-- start --
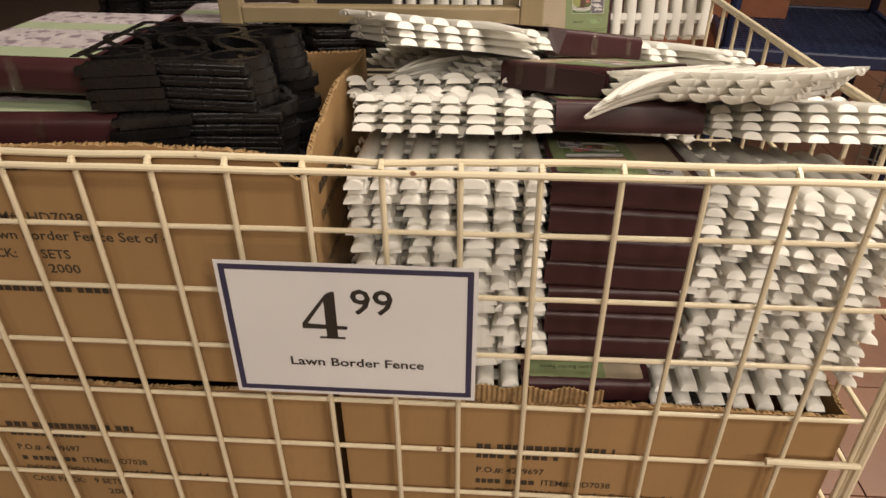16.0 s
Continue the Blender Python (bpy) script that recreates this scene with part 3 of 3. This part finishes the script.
# ---- cartons ----
def carton(x0, x1, y0, y1, z0, z1, label, seed, lines=(), wave=0.006, open_top=True, notch=None):
    """A corrugated carton with torn-off top flaps. lines: printed rows (text or bar width, x, z, size)."""
    rng = random.Random(seed)
    c = thing("carton", label, "carton", "cartons in the basket")
    t = 0.006

    def wall(name, ax, bx, ay, by, thick_dir):
        k = max(14, int(math.hypot(bx - ax, by - ay) / 0.006))
        verts, faces = [], []
        ph = rng.uniform(0, 6)
        for i in range(k + 1):
            f = i / k
            x, y = ax + (bx - ax) * f, ay + (by - ay) * f
            z = z1 + wave * math.sin(f * 9 + ph) + rng.uniform(-0.0016, 0.0016) + (notch(x, y) if notch else 0)
            for q in (0, 1):
                xx, yy = x + thick_dir[0] * t * q, y + thick_dir[1] * t * q
                verts += [(xx, yy, z0), (xx, yy, z + rng.uniform(-0.0008, 0.0008))]
        for i in range(k):
            o, p = 4 * i, 4 * i + 4
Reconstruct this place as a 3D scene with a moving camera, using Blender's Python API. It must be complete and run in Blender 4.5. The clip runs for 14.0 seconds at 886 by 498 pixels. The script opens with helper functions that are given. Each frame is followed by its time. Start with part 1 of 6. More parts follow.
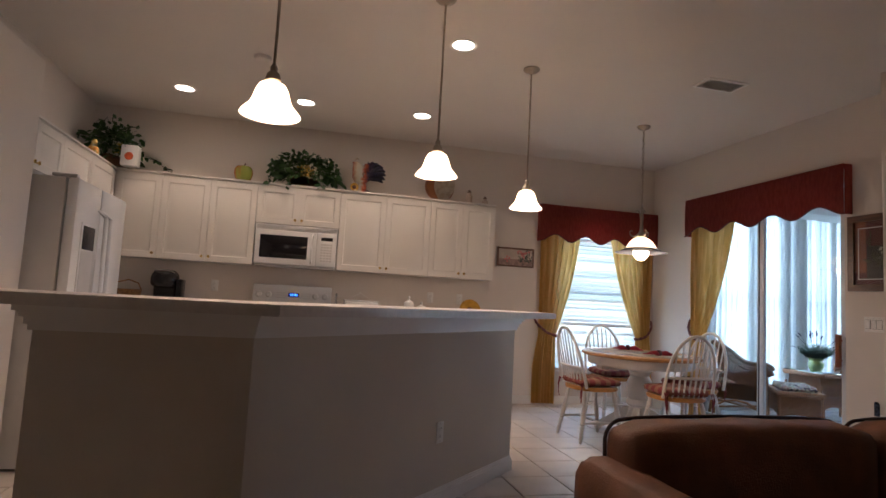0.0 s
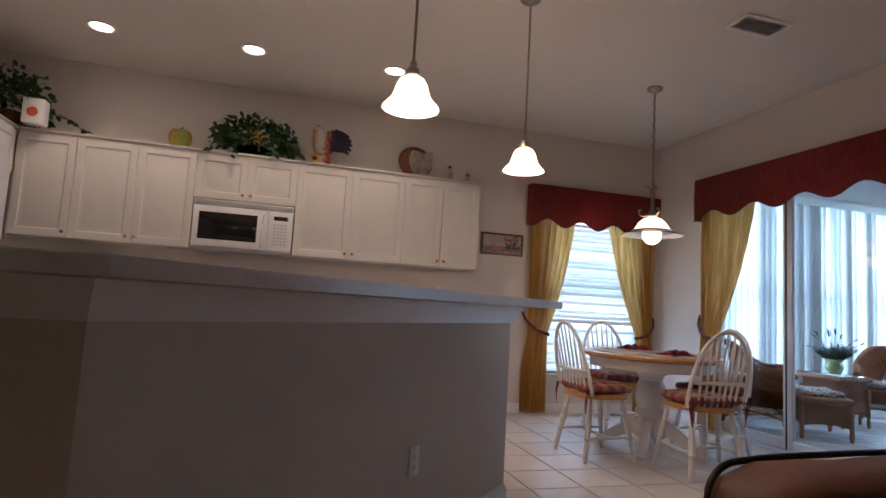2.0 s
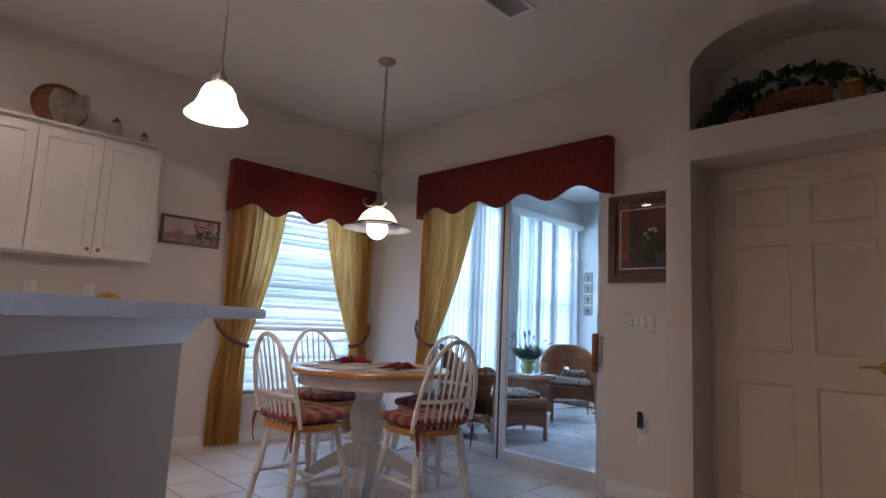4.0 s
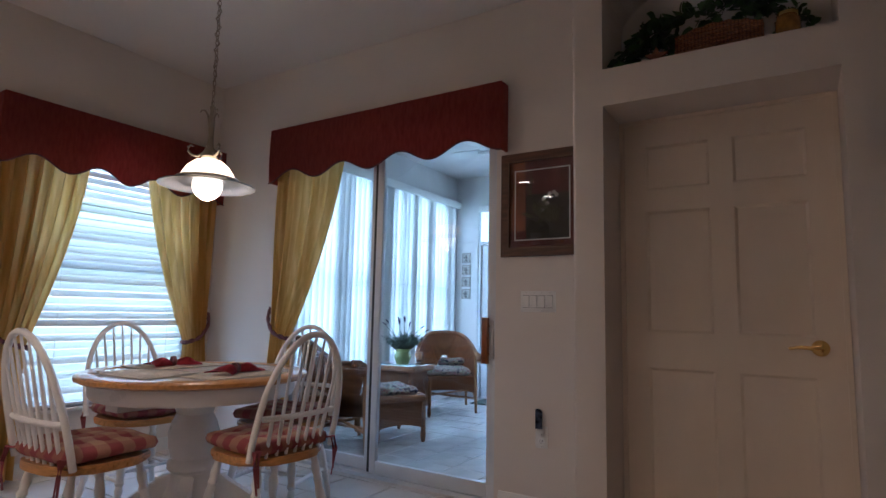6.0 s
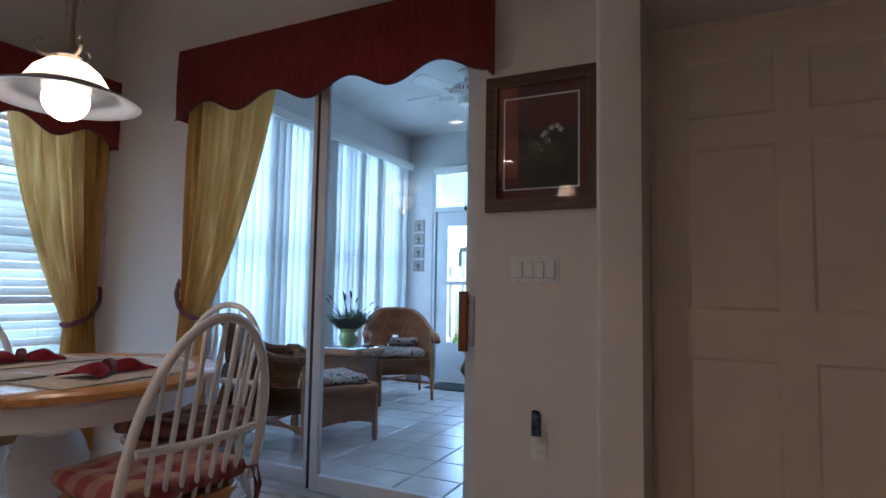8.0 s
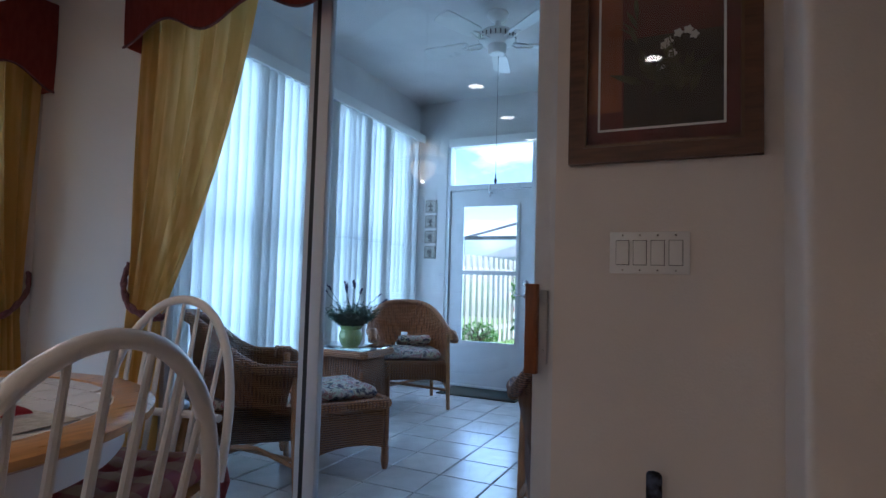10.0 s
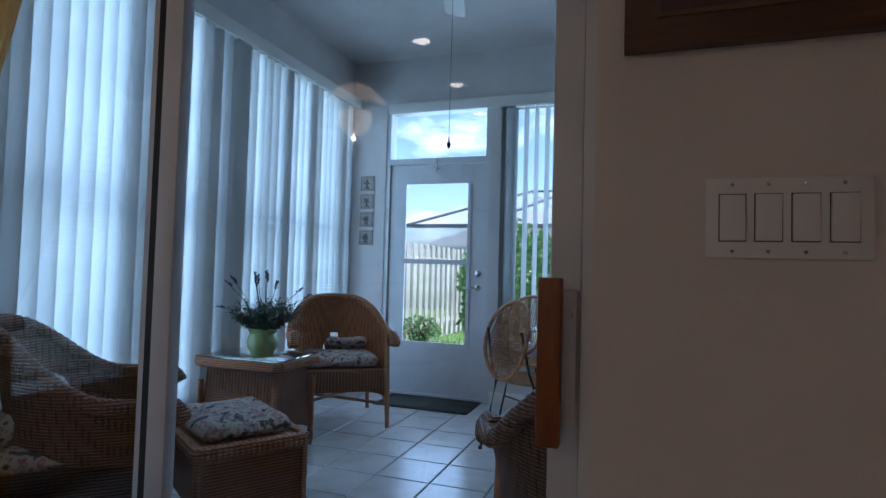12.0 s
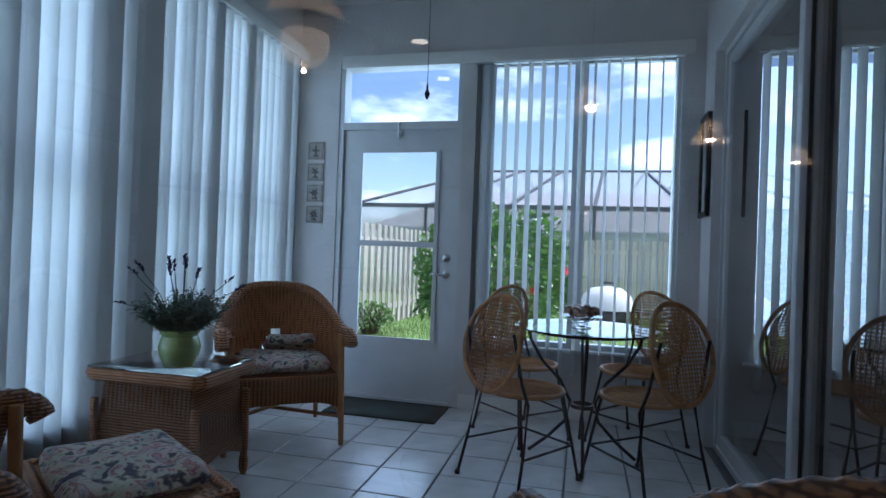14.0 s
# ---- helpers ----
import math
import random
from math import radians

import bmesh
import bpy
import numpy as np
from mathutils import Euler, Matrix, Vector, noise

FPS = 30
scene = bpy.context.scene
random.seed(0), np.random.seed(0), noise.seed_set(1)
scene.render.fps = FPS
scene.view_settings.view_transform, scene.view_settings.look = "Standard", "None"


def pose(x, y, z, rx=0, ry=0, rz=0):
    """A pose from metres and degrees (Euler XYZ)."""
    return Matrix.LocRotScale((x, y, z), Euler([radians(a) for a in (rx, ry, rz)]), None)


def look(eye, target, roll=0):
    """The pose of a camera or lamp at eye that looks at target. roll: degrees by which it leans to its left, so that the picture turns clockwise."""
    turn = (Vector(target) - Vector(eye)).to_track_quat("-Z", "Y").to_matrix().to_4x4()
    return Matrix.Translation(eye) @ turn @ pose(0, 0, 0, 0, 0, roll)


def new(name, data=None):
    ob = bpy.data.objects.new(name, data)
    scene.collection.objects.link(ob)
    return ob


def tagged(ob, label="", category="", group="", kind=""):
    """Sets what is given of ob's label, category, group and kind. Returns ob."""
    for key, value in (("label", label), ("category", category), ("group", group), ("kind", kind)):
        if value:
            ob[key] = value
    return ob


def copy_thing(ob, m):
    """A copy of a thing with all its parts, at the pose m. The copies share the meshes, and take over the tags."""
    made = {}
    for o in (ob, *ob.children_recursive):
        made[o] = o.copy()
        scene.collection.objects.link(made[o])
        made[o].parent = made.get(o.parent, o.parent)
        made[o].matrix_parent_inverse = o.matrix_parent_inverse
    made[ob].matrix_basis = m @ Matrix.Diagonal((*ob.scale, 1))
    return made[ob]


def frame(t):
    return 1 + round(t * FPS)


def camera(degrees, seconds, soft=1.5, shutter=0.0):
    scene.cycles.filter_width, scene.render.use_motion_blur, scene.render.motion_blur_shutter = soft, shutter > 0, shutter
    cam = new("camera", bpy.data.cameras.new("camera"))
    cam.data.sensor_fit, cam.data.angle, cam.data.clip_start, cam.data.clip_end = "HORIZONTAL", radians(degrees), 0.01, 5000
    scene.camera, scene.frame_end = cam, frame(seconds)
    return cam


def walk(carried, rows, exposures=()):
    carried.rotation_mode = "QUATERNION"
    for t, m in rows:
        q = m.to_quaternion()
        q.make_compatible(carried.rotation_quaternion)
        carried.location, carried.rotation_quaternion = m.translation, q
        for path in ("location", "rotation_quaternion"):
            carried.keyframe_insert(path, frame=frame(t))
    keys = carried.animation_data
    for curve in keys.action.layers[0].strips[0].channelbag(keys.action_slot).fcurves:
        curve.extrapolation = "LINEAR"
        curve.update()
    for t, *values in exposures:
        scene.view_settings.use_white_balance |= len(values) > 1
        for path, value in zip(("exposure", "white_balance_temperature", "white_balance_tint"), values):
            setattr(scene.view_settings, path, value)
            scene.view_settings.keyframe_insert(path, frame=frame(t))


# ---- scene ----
-- end --
» Written exercise
Each line above that holds the string "seconds" should be copied and shown.

» The output
Reconstruct this place as a 3D scene with a moving camera, using Blender's Python API. It must be complete and run in Blender 4.5. The clip runs for 14.0 seconds at 886 by 498 pixels. The script opens with helper functions that are given. Each frame is followed by its time. Start with part 1 of 6. More parts follow.
def camera(degrees, seconds, soft=1.5, shutter=0.0):
    scene.camera, scene.frame_end = cam, frame(seconds)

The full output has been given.